The market, in other words, needs a central arbiter to determine how many chips each company really needs and ensure no single player can acquire a massive stockpile of chips while others have to shut down factories because they have none.

In the semiconductor world, the job of restoring rationality to the supply chain falls to the foundries. Amid the shortages, chip manufacturers such as Broadcom are now assigning allotments to each of their customers, regardless of how many semiconductors they ordered. In the near term, while they work on ramping up supply, the foundries hope they can ration enough chips to each of their clients to help them stay afloat.

“It’s all about being able to tell your customers…to behave in a rational manner,” Broadcom CEO Tan Hock Eng said on a March 4 earnings call. “We have a reasonable process in place that ensures that our customers get the products—maybe just in time, but they do get the products when they need them.”

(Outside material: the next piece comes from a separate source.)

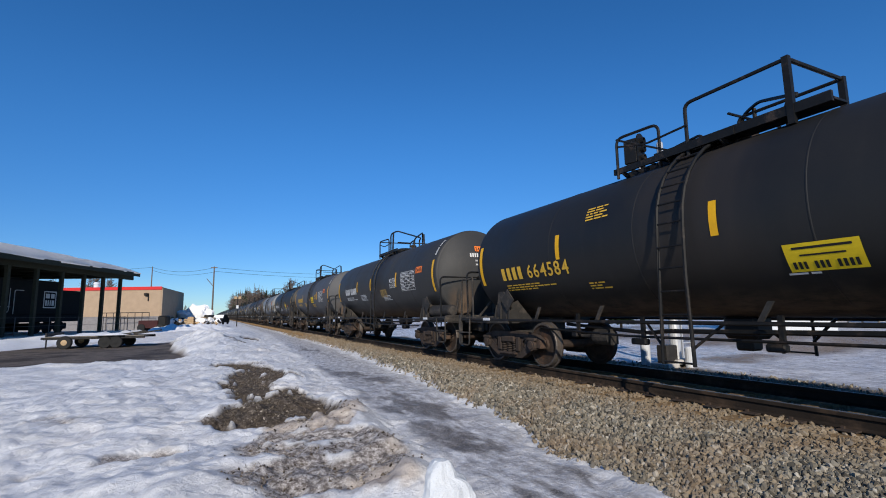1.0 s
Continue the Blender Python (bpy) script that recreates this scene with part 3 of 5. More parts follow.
def tank_car(kind, detail=True):
    """One tank car, its middle at y = 0; the lane side is -x. Far cars come with fewer loose parts."""
    size_up(kind)
    R, Z, H, LEN = NOW["r"], NOW["z"], NOW["half"], NOW["len"]
    top, tc, fe = Z + R, H - 0.93, LEN / 2 - 0.42
    car = thing("tank_car", "black jacketed tank car with yellow reflective stripes", "tank car", "tank cars of the moving train")
    head = [(d, R - q) for d, q in ((0.0, 0.0), (0.035, 0.008), (0.065, 0.03), (0.085, 0.065), (0.095, 0.11))]
    head += [(0.095 + DISH * (1 - (r / (R - 0.11)) ** 2), r) for r in [(R - 0.11) * q for q in (0.92, 0.82, 0.7, 0.55, 0.4, 0.25, 0.1, 0.015)]]
    prof = [(-H - d, r) for d, r in reversed(head)]
    for y in (-0.66 * H, -0.33 * H, 0.12 * H, 0.5 * H):
        prof += [(y - 0.014, R), (y - 0.006, R + 0.004), (y + 0.006, R + 0.004), (y + 0.014, R)]
    prof += [(H + d, r) for d, r in head]
    tank = part("tank", lathe(bm_new(), prof, "y", 64, (0, 0, Z)), PAINTS["black"], car, smooth=True)
    tank.data.set_sharp_from_angle(angle=radians(13))
    # walkway round the manway; first rail post at y = 1.5, ladder at 0
    b0 = top - 0.14
    for sx in (-1, 1):
        bm = bm_new()
        for k in range(11):
            box(bm, (sx * 0.50, 1.55 - k * 0.21, top + 0.0), (0.36, 0.03, 0.03))
        for q in (0.32, 0.68):
            box(bm, (sx * q, 0.5, top + 0.0), (0.05, 2.2, 0.10))
        for y in (1.4, 0.5, -0.4):
            prism(bm, [(0.25, top - 0.10), (0.70, top - 0.02), (0.70, top - 0.08), (0.5, top - 0.2)], 0.02, (0, y, 0), (sx, 0, 0))
        part("walkway", bm, BLACK, car, "black steel grating walkway")
        e = sx * 0.70
        rails = [([(e, 1.5, b0), (e, 1.5, top + 0.60), (e * 0.8, 0.72, top + 0.62), (e * 0.8, 0.72, b0)], 0.026),
                 ([(e, 0.10, b0), (e, 0.10, top + 0.72), (e * 0.8, -0.25, top + 0.80), (-e * 0.15, -1.15, top + 0.42), (-e * 0.15, -0.98, top + 0.36), (-e * 0.15, -0.98, top - 0.02)], 0.028),
                 ([(e, 1.5, top + 0.45), (e, 0.9, top + 0.30), (e, 0.10, top + 0.34)], 0.018),
                 ([(e, -0.12, b0), (e * 0.95, -0.12, top + 0.76)], 0.034)]
        if sx < 0 and detail:
            for i, (p, r) in enumerate(rails):
                o = part("handrail", hand_rail(p, r), BLACK, car)
                if i in (1, 3):
                    o.data.name = "tall_loop"
        else:
            bm = bm_new()
            for p, r in rails:
                tube(bm, bend(p, 0.14), r, 6)
            part("handrail", bm, BLACK, car)
    part("end_handrail", hand_rail([(-0.70, 1.5, top + 0.58), (0.70, 1.5, top + 0.58)], 0.02), BLACK, car)
    part("end_handrail", hand_rail([(-0.62, -0.5, top + 0.30), (0.62, -0.5, top + 0.30)], 0.02), BLACK, car)
    part("manway", lathe(bm_new(), [(top - 0.1, 0.30), (top + 0.08, 0.30), (top + 0.09, 0.35), (top + 0.13, 0.35), (top + 0.17, 0.25), (top + 0.19, 0.05)], "z", 20, (0, 0.3, 0)), BLACK, car)
    for y, h in ((-0.35, 0.26), (0.95, 0.2)):
        part("valve", lathe(bm_new(), [(top - 0.05, 0.09), (top + h * 0.6, 0.09), (top + h * 0.65, 0.13), (top + h * 0.8, 0.13), (top + h, 0.05)], "z", 12, (0.1, y, 0)), RUST, car)
    # ladders: rungs and stiles apart on the lane side
    for sx in (-1, 1):
        lad = new("ladder")
        lad.parent = car
        stiles, rungs = [], []
        for y in (-0.21, 0.21):
            pts = [Vector((sx * (R + 0.10) * math.cos(p), y, Z + (R + 0.10) * math.sin(p))) for p in [radians(q) for q in (66, 55, 44, 33, 22, 11, 0)]]
            stiles.append(pts + [Vector((sx * (R + 0.12), y, 1.6)), Vector((sx * (R + 0.12), y * 1.15, 0.40))])
        for q in (64, 51, 38, 26, 14, 2):
            p = radians(q)
            rungs.append((sx * (R + 0.10) * math.cos(p), Z + (R + 0.10) * math.sin(p)))
        rungs += [(sx * (R + 0.12), z) for z in (2.02, 1.72, 1.40, 1.08, 0.76, 0.44)]
        braces = [[(sx * (R + 0.12), s * 0.22, 0.62), (sx * (R - 0.02), s * 0.62, 0.98)] for s in (-1, 1)]
        if sx < 0 and detail:
            for p in stiles:
                part("stile", tube(bm_new(), p, 0.026, 6), BLACK, lad)
            for x, z in rungs:
                part("rung", tube(bm_new(), [(x, -0.22, z), (x, 0.22, z)], 0.015, 6), BLACK, lad)
            for p in braces:
                part("ladder_brace", tube(bm_new(), p, 0.02, 6), BLACK, lad)
        else:
            bm = bm_new()
            for p in stiles + braces:
                tube(bm, p, 0.024, 6)
            for x, z in rungs:
                tube(bm, [(x, -0.22, z), (x, 0.22, z)], 0.015, 6)
            part("ladder_frame", bm, BLACK, lad)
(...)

If the chip suppliers do a good enough job of estimating their customers’ true needs, politely refusing orders to prevent hoarding, and getting the right chips to the right people at the right time, they can help the industry sail out of these troubled waters. Already, TSMC has announced it will raise the number of chips headed to car manufacturers, which has been one of the worst-hit industries in the crisis.

It won’t be easy. But for everyone’s sake, the chipmakers are trying to project an image of rational calm. “This is not a panic mode,” Eng said in the final moments of the earnings call. “This is a very structured and reasonable process.”